This traditional headband (shatfah) is part of a two-piece ensemble which also includes a brown and gold cloak (abayah) (ZI2019.500742.1 Syria).
Purchased from a Kerry Taylor auction in 2019, along with an abayah (ZI2019.500742.1 SYRIA), and three headbands (ZI2019.500742.2 SYRIA), (ZI2019.500742.3 SYRIA), (ZI2019.500742.4 SYRIA)
This is a traditional Syrian headband known historically as shatfah, Amiri, (mgassab), (faisaliyah).
This shatfah is handmade in Syria in the traditional way. Bundles of natural brown wool thread form the circular shape to fit around the head, ending with black and gold silk thread and knotted with a twisted brown chord ending with a small burgundy tassel. Silk thread in black and gold tightly wrapped around each bundle at seven points around the band. The parts of wool thread left unwrapped puff out and appear to form eight knot-like nodes, while the tightly wrapped portions look like ribs. This example is less elaborate than others, in that the unwrapped portions are larger than the wrapped sections, also less golden thread was used in the wrapping.
When worn, a man will wrap the shatfah twice around his head over the top of his (shmagh), leaving the ties and tassel hanging behind his neck.
Traditional shatfah headbands are often made of goat or camel hair, or silk threads, with golden threads. The form has remained consistent for generations, as evident from old pictures.
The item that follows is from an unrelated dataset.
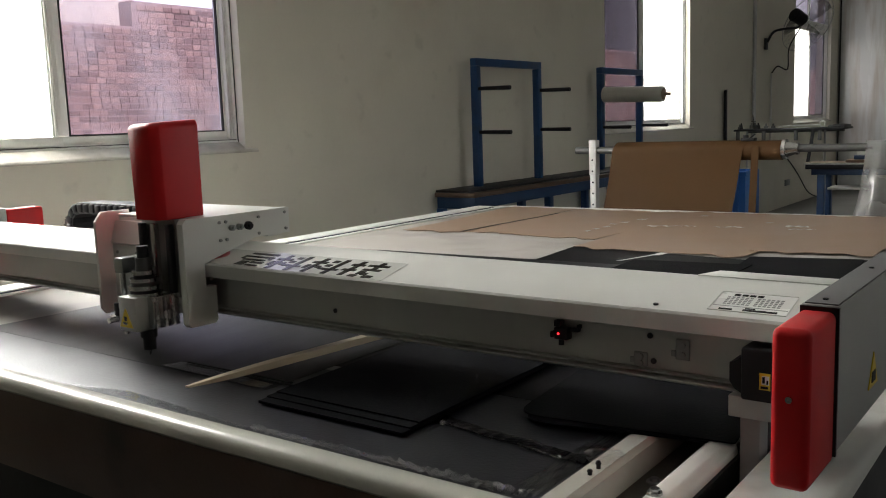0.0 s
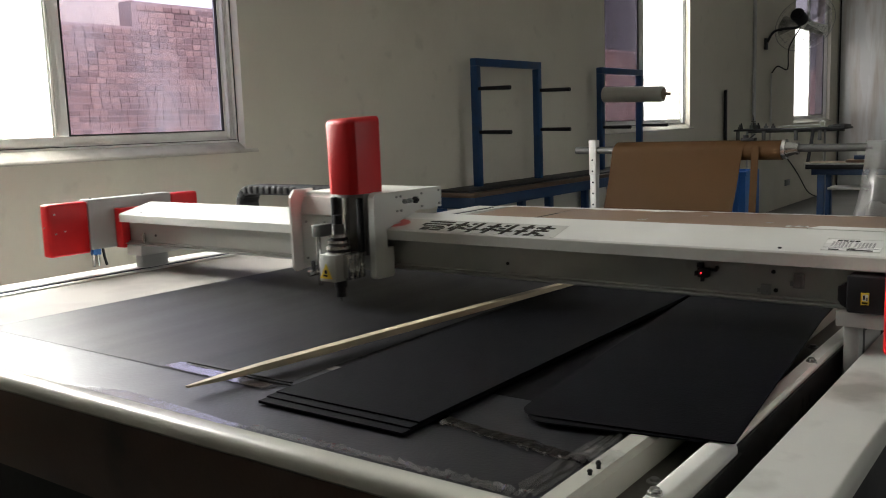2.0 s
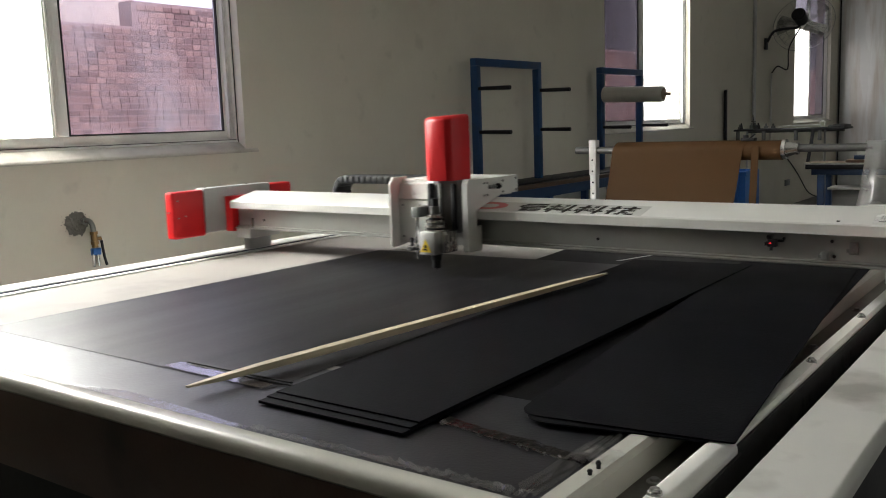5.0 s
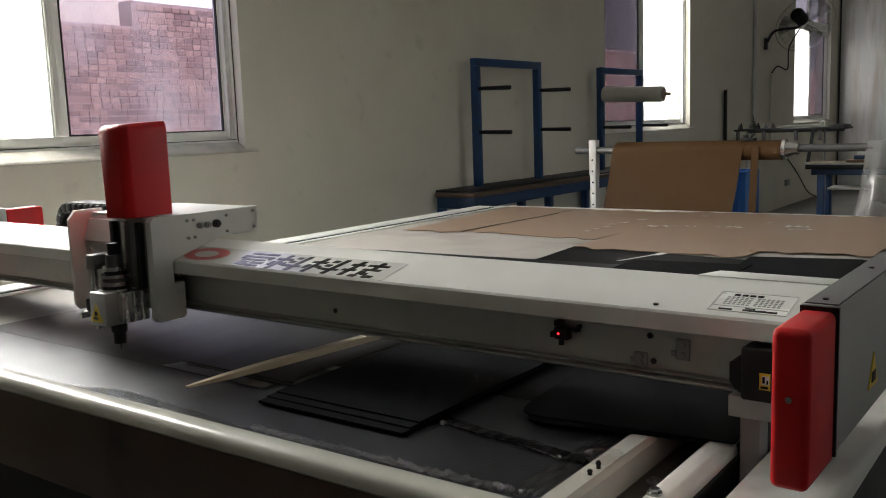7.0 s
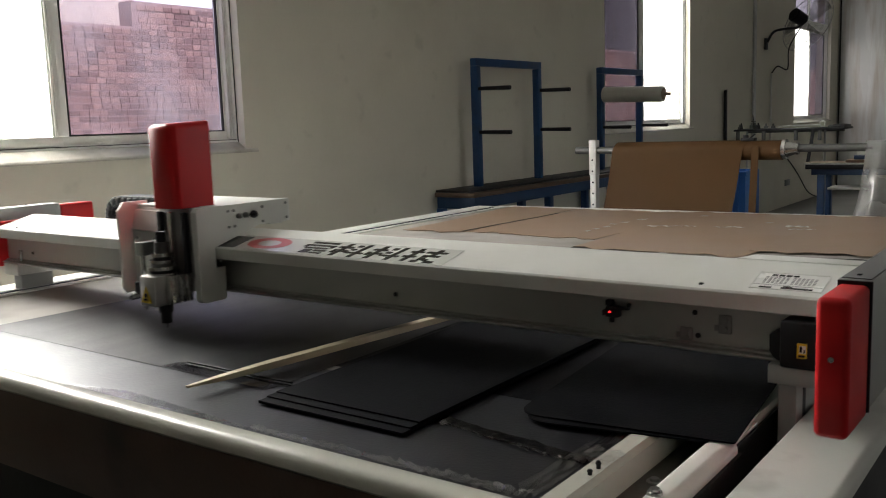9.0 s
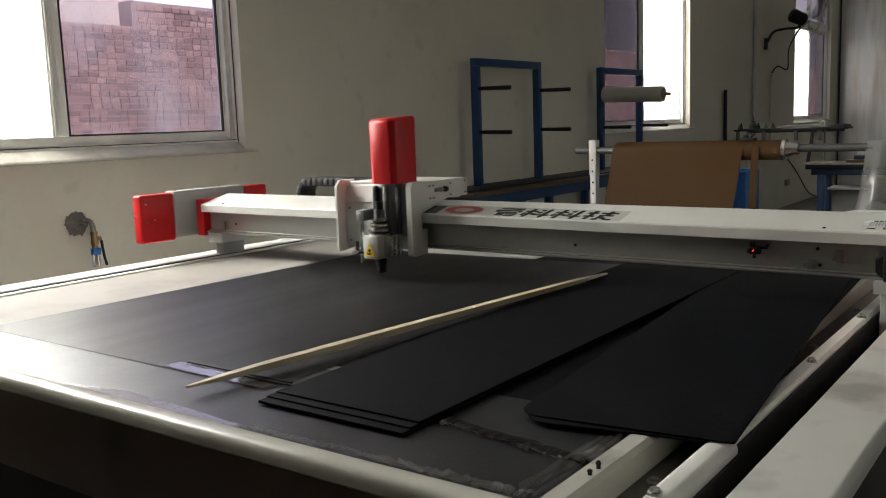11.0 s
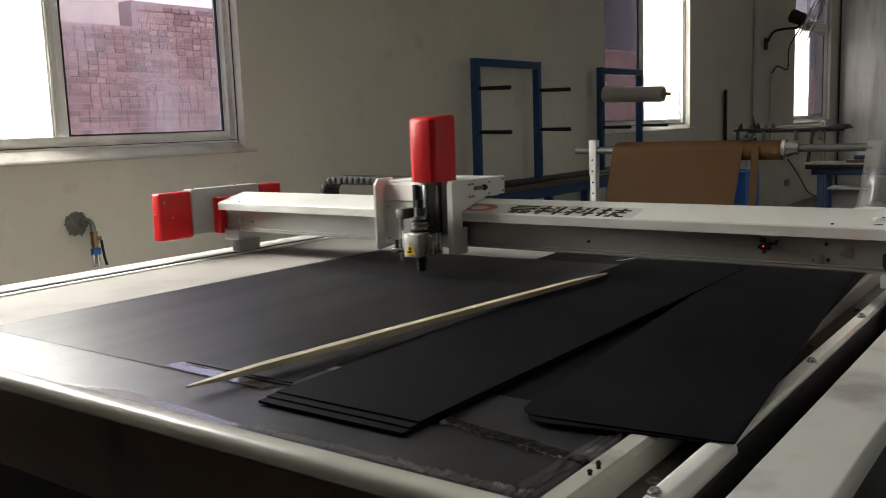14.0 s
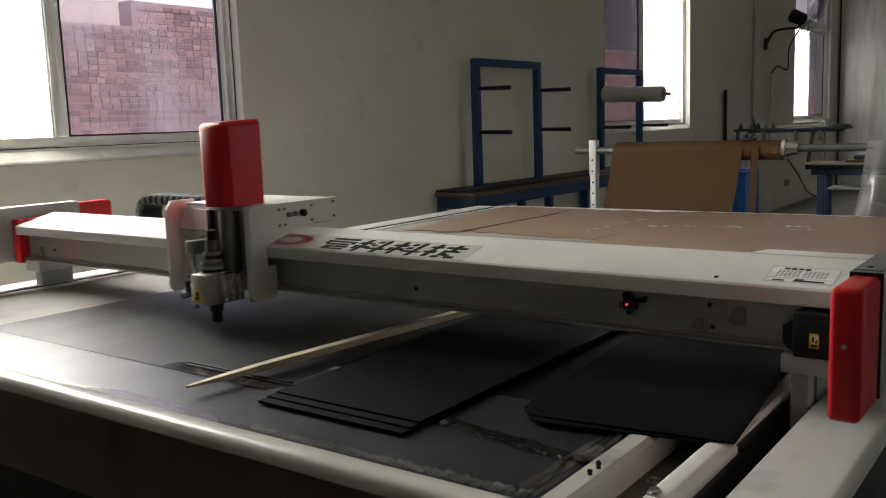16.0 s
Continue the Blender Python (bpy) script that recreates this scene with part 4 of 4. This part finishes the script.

Sources mention that the traditional shatfah originated in Syria, first worn by all classes of Bedouin men. Indeed, pictures taken by travelers in the 18th century confirm this. Later, men from the Arab Gulf region began to adopt the shatfah, specifically in Saudi Arabia, Kuwait, the Emirates, and Bahrain. Given that silk and gold threads are expensive materials, not everyone could afford to wear this item of dress, thus in the Arab Gulf, only men from the wealthy classes wore shatfah.
In the 1960s the traditional Syrian shatfah became associated with King Faisal of Saudi Arabia, who used to wear a white and gold one on his head, and thus the item is now known colloquially as iqal (faisaly) or faisaliyah.